„Drei Fragen und ein Lieblings-Gadget“ an Dr. Gunther Kegel
„Smarte Fabrik“ - eine Philosophie der ständigen Verbesserung von Qualität, Effizienz und Ressourceneinsatz
1. Herr Dr. Kegel, wenige Branchen sind so wandlungsfähig und innovativ wie die Automatisierung. Das zeigt der Blick auf die letzten 100 Jahre: Von den Anfängen der industriellen Massenfertigung zu Beginn des zwanzigsten Jahrhunderts über die Automatisierungswelle in den Siebzigern bis hin zu Industrie 4.0 hat sich viel getan: Wo stehen wir im Bereich der Automation heute?
Während zu Anfang ausschließlich die Automatisierung der wichtigsten Wertschöpfungsvorgänge im Fokus stand, wurden in den vergangenen Jahrzehnten Schritt für Schritt weitere Aufgaben von der Automatisierung adressiert: Logistik und Distribution, funktionale Sicherheit von Maschinen und Anlagen, Umweltschutz und Energie-Effizienz, um die wichtigsten zu nennen. Heute steht die Automatisierung wieder vor der Aufgabe, einen Beitrag für zukünftige Effizienzgewinne und neue Geschäftsmodelle zu leisten. Einmal mehr erweist sich die Automatisierung als echte „enabling technology“: Die Konzepte rund um die Begriffe „Industrial Internet of Things – IIoT“ und „Industrie 4.0“ erfordern den direkten Zugriff auf Messwerte, Parameter und Daten aus den Feldgeräten, Maschinen, Anlagen und Fabriken.
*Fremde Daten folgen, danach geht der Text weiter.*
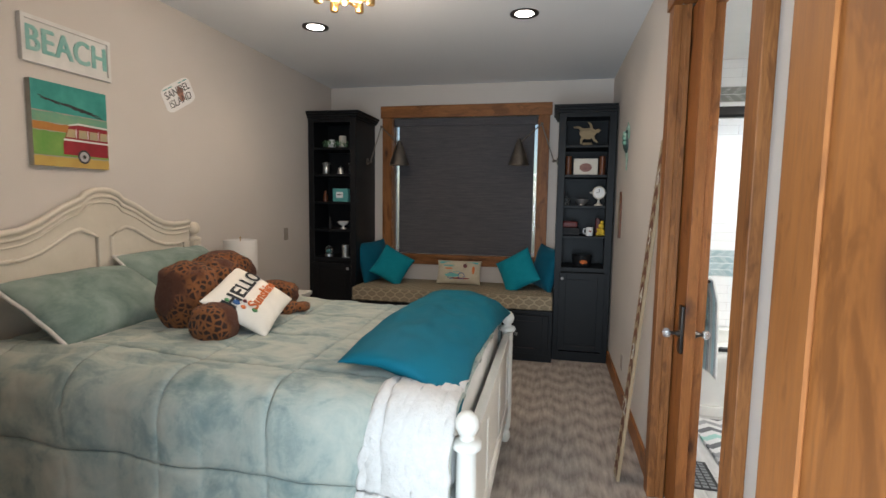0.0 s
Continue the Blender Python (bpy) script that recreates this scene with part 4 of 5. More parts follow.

Die Konnektivität dieser Geräte und das Management der zur Verfügung gestellten Daten werden Aufgabe der Automatisierung sein; die Grenze zu den Informationstechnologien wird zunehmend verschwinden.
2. Stichwort Digitalisierung der Industrie: Wann ist die Fabrik wirklich smart? Und was genau steckt dahinter?
Nach meiner Auffassung ist das keine sprungfixe Funktion, die einen gewissen Digitalisierungsgrad vorgibt. Die „Smarte Fabrik“ ist vielmehr eine Philosophie der ständigen Verbesserung von Qualität, Effizienz und Ressourceneinsatz durch Digitalisierungttt und Vernetzung. Dabei können unterschiedliche Bereiche der Wertschöpfung durchaus unterschiedliche Reifegrade aufweisen. In der elektronischen Fertigung beispielsweise ist die Herstellung und Bestückung der Leiterplatte heute bereits durchgängig digitalisiert und vernetzt. Diese Vernetzung schließt selbst vorgelagerte Wertschöpfungsprozesse bei Zulieferern und Daten aus dem Lebenszyklus mit ein. Der anschließende Montageprozess ist häufig noch deutlich weniger stark automatisiert. Hier liegen die nächsten Effizienzpotenziale der digitalen Fabrik der Zukunft.
3. All das wirkt sich natürlich immer auf die Mitarbeiter aus: Wie könnte der Arbeitstag eines Facharbeiters im Jahr 2050 aussehen?
Die heutigen Megatrends lassen erkennen, dass wir in 35 Jahren unsere Energiebedarfe hauptsächlich aus erneuerbaren Quellen decken, und unsere Mobilität wird weitgehend elektrisch sein. Automatische Gesundheitsprävention und neue Medizintechnologie werden die Lebenserwartung weiter erhöhen und die Herstellung und Verteilung von Waren wird keine menschliche Wertschöpfung mehr erfordern. An ihre Stelle treten Überwachungs- und Optimierungsfunktionen. Arbeitsplätze werden vollständig dezentralisiert und der Mitarbeiter wird in den virtuellen 4D-Meetings durch einen persönlichen Avatar repräsentiert. Jedem Mitarbeiter wird die Möglichkeit gegeben, seine eigene Balance zwischen Erwerbstätigkeit und persönlicher Lebensgestaltung und Sinnstiftung individuell zu gestalten. Schöne neue Welt!
4. Auf welche Innovation möchten Sie persönlich nicht verzichten, hat ihr Leben am meisten beeinflusst?
Ohne jede Frage hat das Internet unser Leben in den letzten Jahren bereits mehr verändert als jede andere Technologie und doch stehen wir hier erst am Anfang einer phänomenalen Entwicklung. Insofern möchte ich vor allem auf das Internet und die vielen smarten Endgeräte nicht mehr verzichten.